Despite the interceptions, the 6-foot-1, 195-pound sophomore completed 28 of 42 passes for 351 yards and three touchdowns -- the kind of outing ODU coaches and fans have come to expect during what has become a record-setting career for Heinicke.
"The one thing I'll talk to him about, particularly (today) after we watch the video, is (to) remind him that we're 8-1 right now, and that he's quite honestly the primary reason why we're 8-1," ODU coach Bobby Wilder said after Saturday's game. "Obviously, he played very well."
Indeed, Heinicke has played extremely well since assuming the starting job in the fifth game of ODU's schedule last year.
He went 211-for-307 with just one interception for 2,385 yards and 25 TDs in nine games in helping the Monrachs to the second round of the FCS playoffs last season.
And this season has been even better.
His crowning achievement may have been ODU's 64-61 win over New Hampshire on Sept. 22 at Foreman Field in Norfolk, Va., when Heinicke set seven national FCS records in throwing for 730 yards and five TDs on 55-of-79 passing.
That performance came a week after he completed 21 of 29 passes for 486 and seven scores during the Monarchs' 70-14 rout of Campbell.
After Saturday's outing against Georgia State, Heinicke leads the nation with 3,379 yards on 262-of-387 passing with 27 TDs against just 12 interceptions to become one of the leading candidates for the Walter Payton Award -- FCS' equivalent of the Heisman Trophy and lead ODU to its 8-1 record and a No. 5 national ranking.
While he envisioned eventually becoming a successful college quarterback, the numbers he's put up have come a lot sooner than he ever imagined they would when he took his first collegiate snap just over a year ago.
"Coming in last year, (the game) was a lot faster," Heinicke said. "(The players) were a lot bigger and faster people, and they know what they're doing. They don't mess up. So, last year, I was just trying to get used to the game. Coming in when Thomas got hurt, they dummied down the offense for me and really made it easy for me to be successful."
Wilder is also a little surprised at how quickly Heinicke has developed into an elite quarterback at the FCS level.

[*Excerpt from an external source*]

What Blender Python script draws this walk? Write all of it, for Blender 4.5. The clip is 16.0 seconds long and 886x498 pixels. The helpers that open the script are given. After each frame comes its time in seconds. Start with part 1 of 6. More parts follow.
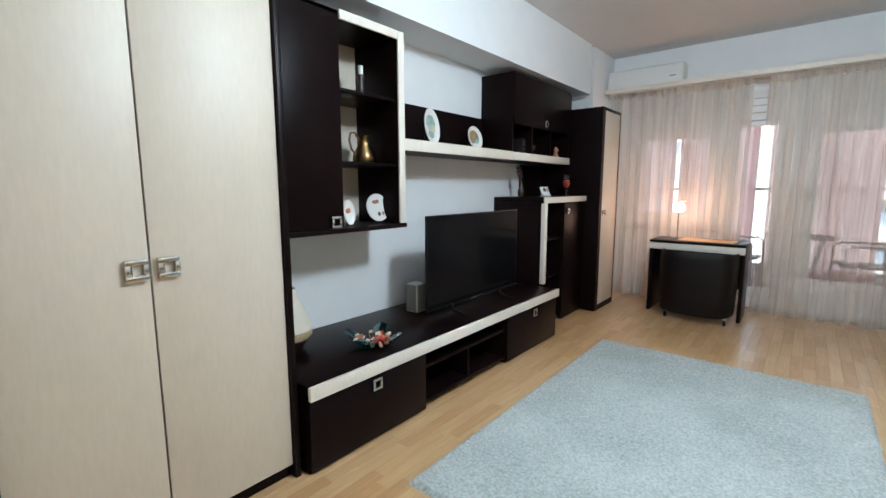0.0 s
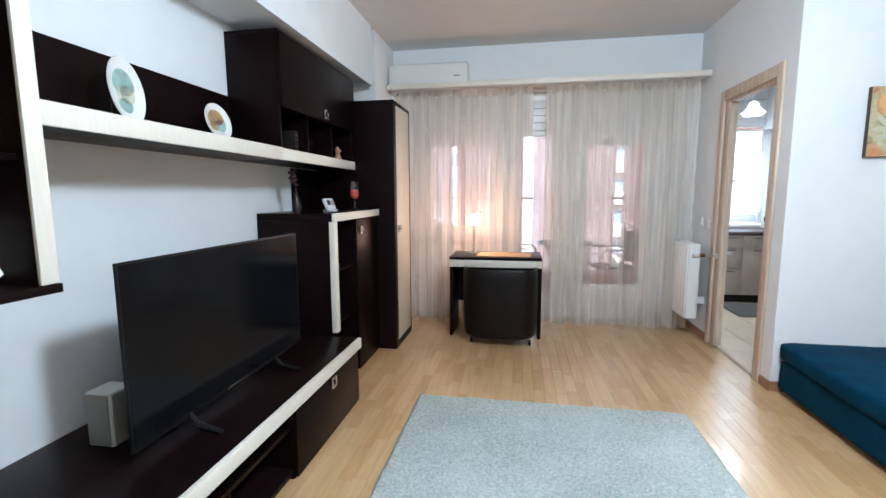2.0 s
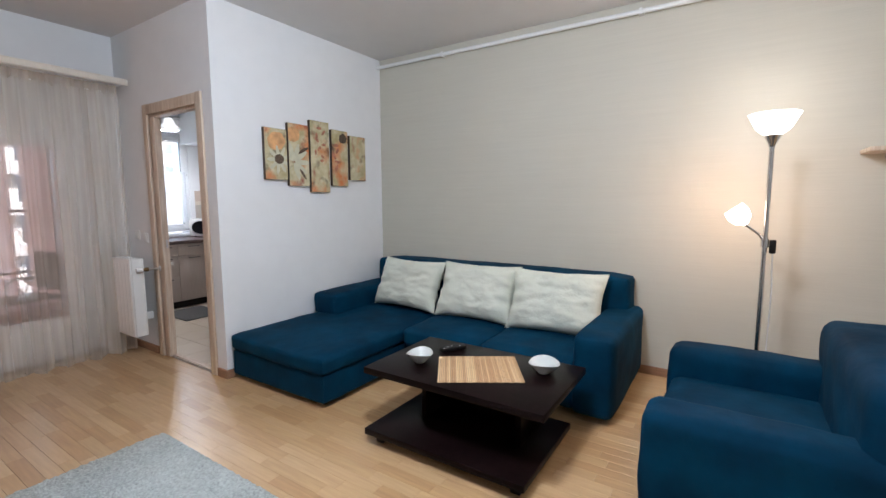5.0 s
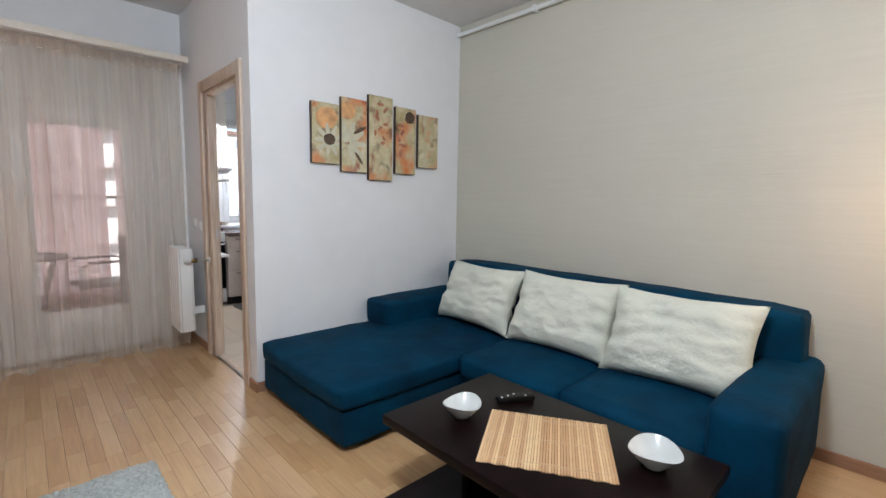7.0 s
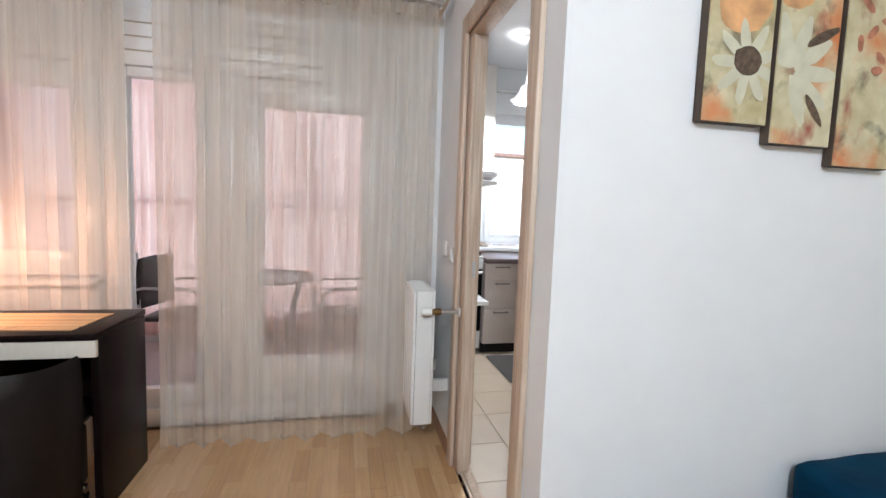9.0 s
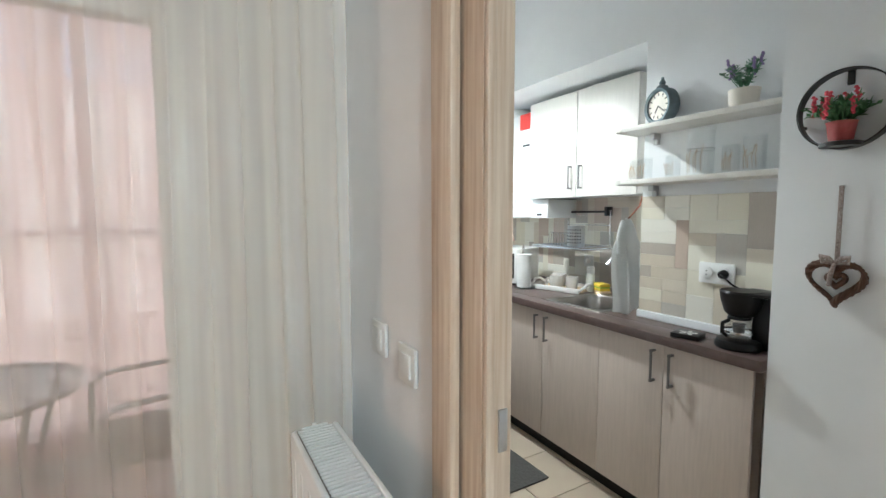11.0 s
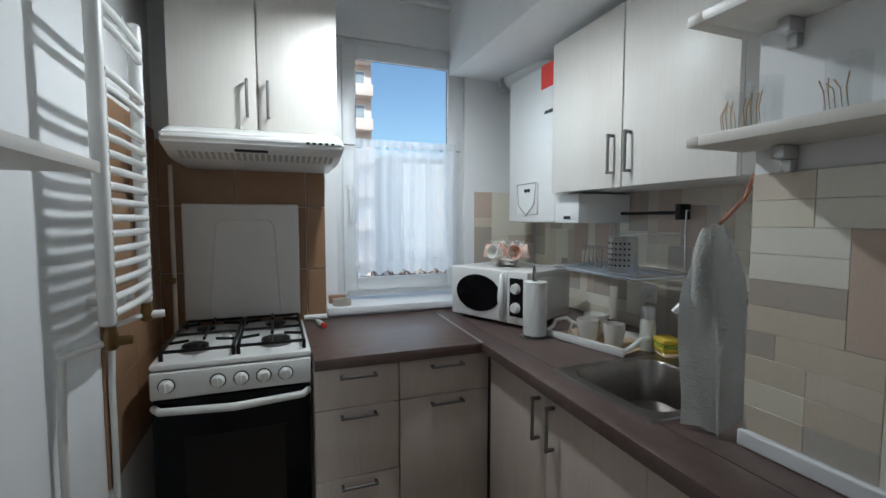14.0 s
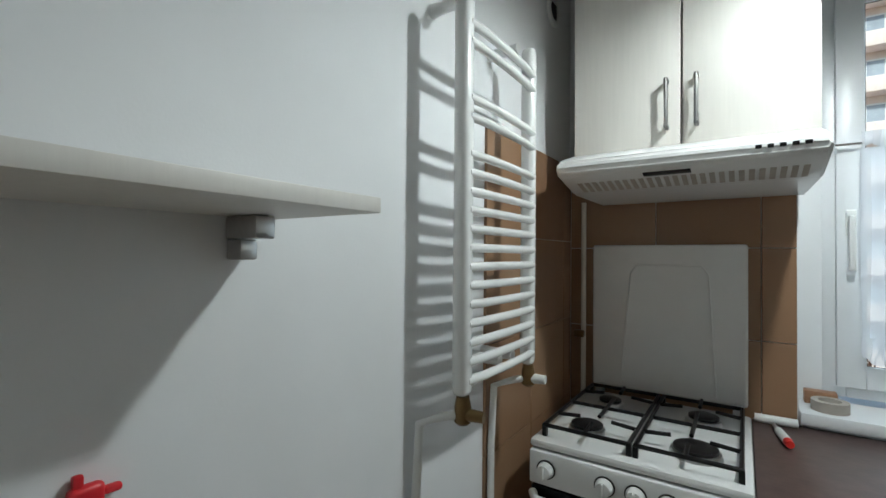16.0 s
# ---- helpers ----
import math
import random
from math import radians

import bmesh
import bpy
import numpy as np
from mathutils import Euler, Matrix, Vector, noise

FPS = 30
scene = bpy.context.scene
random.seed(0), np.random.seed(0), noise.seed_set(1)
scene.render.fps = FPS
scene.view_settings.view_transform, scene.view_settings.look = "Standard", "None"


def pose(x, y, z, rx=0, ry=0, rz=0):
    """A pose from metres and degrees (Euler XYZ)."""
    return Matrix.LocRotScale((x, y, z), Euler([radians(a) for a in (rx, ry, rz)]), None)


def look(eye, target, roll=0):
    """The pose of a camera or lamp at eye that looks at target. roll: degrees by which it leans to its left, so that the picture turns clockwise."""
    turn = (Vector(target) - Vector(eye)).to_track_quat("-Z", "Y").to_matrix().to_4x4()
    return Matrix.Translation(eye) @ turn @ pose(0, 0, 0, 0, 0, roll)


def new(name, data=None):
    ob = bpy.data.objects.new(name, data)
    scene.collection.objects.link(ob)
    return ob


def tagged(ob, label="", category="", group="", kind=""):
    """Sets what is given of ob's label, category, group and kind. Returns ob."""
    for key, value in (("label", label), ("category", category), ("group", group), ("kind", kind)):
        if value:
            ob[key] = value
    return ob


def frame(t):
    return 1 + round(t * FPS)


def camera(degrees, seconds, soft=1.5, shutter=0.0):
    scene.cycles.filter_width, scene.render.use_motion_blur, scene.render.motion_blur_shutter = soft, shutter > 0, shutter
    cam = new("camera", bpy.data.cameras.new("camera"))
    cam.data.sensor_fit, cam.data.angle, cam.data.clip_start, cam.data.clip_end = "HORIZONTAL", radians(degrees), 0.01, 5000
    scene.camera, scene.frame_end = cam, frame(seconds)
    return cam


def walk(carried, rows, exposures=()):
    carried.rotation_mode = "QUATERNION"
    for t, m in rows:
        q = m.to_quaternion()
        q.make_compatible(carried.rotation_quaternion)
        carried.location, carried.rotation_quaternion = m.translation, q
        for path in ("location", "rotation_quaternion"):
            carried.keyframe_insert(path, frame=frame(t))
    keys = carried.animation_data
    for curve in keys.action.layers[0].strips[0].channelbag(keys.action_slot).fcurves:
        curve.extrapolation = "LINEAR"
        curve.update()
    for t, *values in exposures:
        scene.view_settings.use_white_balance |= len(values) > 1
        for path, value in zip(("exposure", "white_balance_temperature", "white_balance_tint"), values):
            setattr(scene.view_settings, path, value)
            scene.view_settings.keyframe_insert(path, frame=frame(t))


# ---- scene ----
cam = camera(90.0, 16.0)
PATH = [
    (0, (0.599, 0.68, 1.26), (-0.659, 2.21, 0.986), -0.1),
    (0.5, (0.568, 0.946, 1.26), (-0.629, 2.526, 0.99), -0.3),
    (1, (0.418, 1.184, 1.268), (-0.612, 2.878, 1.005), -0.0),
    (1.5, (0.155, 1.38, 1.281), (-0.575, 3.224, 1.024), -0.2),
    (2, (-0.016, 1.588, 1.291), (-0.35, 3.545, 1.047), -0.2),
    (2.5, (-0.143, 1.761, 1.312), (-0.022, 3.744, 1.083), -0.3),
    (3, (-0.232, 1.741, 1.327), (0.355, 3.642, 1.118), -0.5),
    (3.5, (-0.264, 1.66, 1.367), (0.752, 3.37, 1.153), -0.6),
    (4, (-0.22, 1.615, 1.361), (1.132, 3.072, 1.144), -0.6),
    (4.5, (-0.21, 1.575, 1.343), (1.383, 2.765, 1.127), -0.3),
    (4.7, (-0.204, 1.569, 1.34), (1.463, 2.652, 1.12), -0.2),
    (6.8, (0.449, 1.808, 1.287), (1.97, 3.087, 1.06), 1.7),
    (7, (0.584, 1.867, 1.268), (1.954, 3.307, 1.05), 1.1),
    (7.5, (0.836, 2.135, 1.292), (1.819, 3.861, 1.058), 1.7),
    (8, (1.043, 2.563, 1.242), (1.597, 4.474, 1.038), 1.7),
    (8.2, (1.085, 2.807, 1.206), (1.499, 4.756, 1.033), 2.2),
    (10.4, (1.127, 4.659, 1.319), (1.793, 6.536, 1.128), -0.6),
    (10.6, (1.167, 4.795, 1.308), (1.955, 6.625, 1.135), -0.3),
    (11.2, (1.277, 5.094, 1.336), (2.355, 6.772, 1.183), -0.2),
    (11.8, (1.442, 5.212, 1.331), (2.699, 6.762, 1.204), 0.0),
    (12.4, (1.68, 5.327, 1.321), (2.98, 6.842, 1.196), 0.3),
    (13, (1.827, 5.458, 1.306), (3.036, 7.045, 1.168), 0.2),
    (13.5, (1.999, 5.571, 1.31), (3.002, 7.295, 1.171), 0.1),
    (14, (2.174, 5.719, 1.321), (2.879, 7.586, 1.188), 0.0),
    (14.5, (2.236, 5.916, 1.324), (2.579, 7.883, 1.219), 0.1),
    (15, (2.272, 6.096, 1.352), (2.16, 8.092, 1.286), 0.2),
    (15.5, (2.281, 6.158, 1.354), (1.663, 8.06, 1.331), 0.4),
    (16, (2.264, 6.202, 1.347), (1.14, 7.856, 1.376), 0.5),
]
walk(cam, [(t, look(e, a, r)) for t, e, a, r in PATH],
     [(0, 0.92, 5600, 2), (2.0, 1.25, 5450, 3), (3.5, 1.28, 5800, 8), (4.5, 0.7, 5850, 12), (7, 0.72, 5950, 10), (8, 1.0, 6000, 12), (10.5, 1.22, 5850, 0), (11.5, 1.32, 5850, -1), (12.5, 0.85, 5350, -2), (13.5, -0.05, 5600, 0), (14.5, -0.25, 5850, 3), (15.5, -0.1, 5850, 0), (16, -0.17, 5900, -2)])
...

But from his early days of recruiting Heinicke at Collins Hill, the Monarchs' coach saw him as perfect fit for the progam's offense.
"When we're recruiting a quarterback, we study the (high school) program, we study the offense and we study the way that player is coached as much as we look at the highlight film," Wilder said. "What I learned about Coach (Kevin) Reach, and what I learned about the Collins Hill program, is the competition level ... it's almost like it's small college football. He threw for 4,200 yards running our system. ... So, it was evident based on that video he could do it.
"Now, none of us anticipated it was going to happen last year. We were in the fifth game and our starter, who'd been an excellent player for us, ... goes down with a sprained ankle, and Taylor comes in at halftime. What's impressed me the most is the fact that we were 7-2 with him last year as a starter. He took us to the second round (of the playoffs), and now we're 8-1 this year. So, he's started 18 games now, and we're 15-3. And we're playing against, in my opinion, the best (FCS) competition in the country (in the Colonial Athletic Association)."
Still, Saturday's win helped bring things full circle -- in a way -- for Heinicke.
His last shot to play in the Georgia Dome in high school was denied by a Brookwood team led by quarterback Ben McLane, who just happened to be under center for Georgia State on Saturday.
But aside from a few minutes reminiscing with his former rival, as well as getting to see many of the nearly 150 family members and friends that he and fellow Collins Hill grad Andrew Everett had coming to see the game, Saturday was all business.
"He's a good quarterback," Heinicke said of McLane, who was 13-of-32 for 226 yards with TD and two interceptions for the Panthers. "He's done a great job. It was good to see him again. I saw a whole bunch of people from high school. I've seen my friends and their families. It was really exciting, so my mind wasn't in the game at the beginning.
"At the same time, I knew I had to play. When we flew into Atlanta (on Friday), it was different. I don't know if that was a good or bad thing. This is a business trip for us."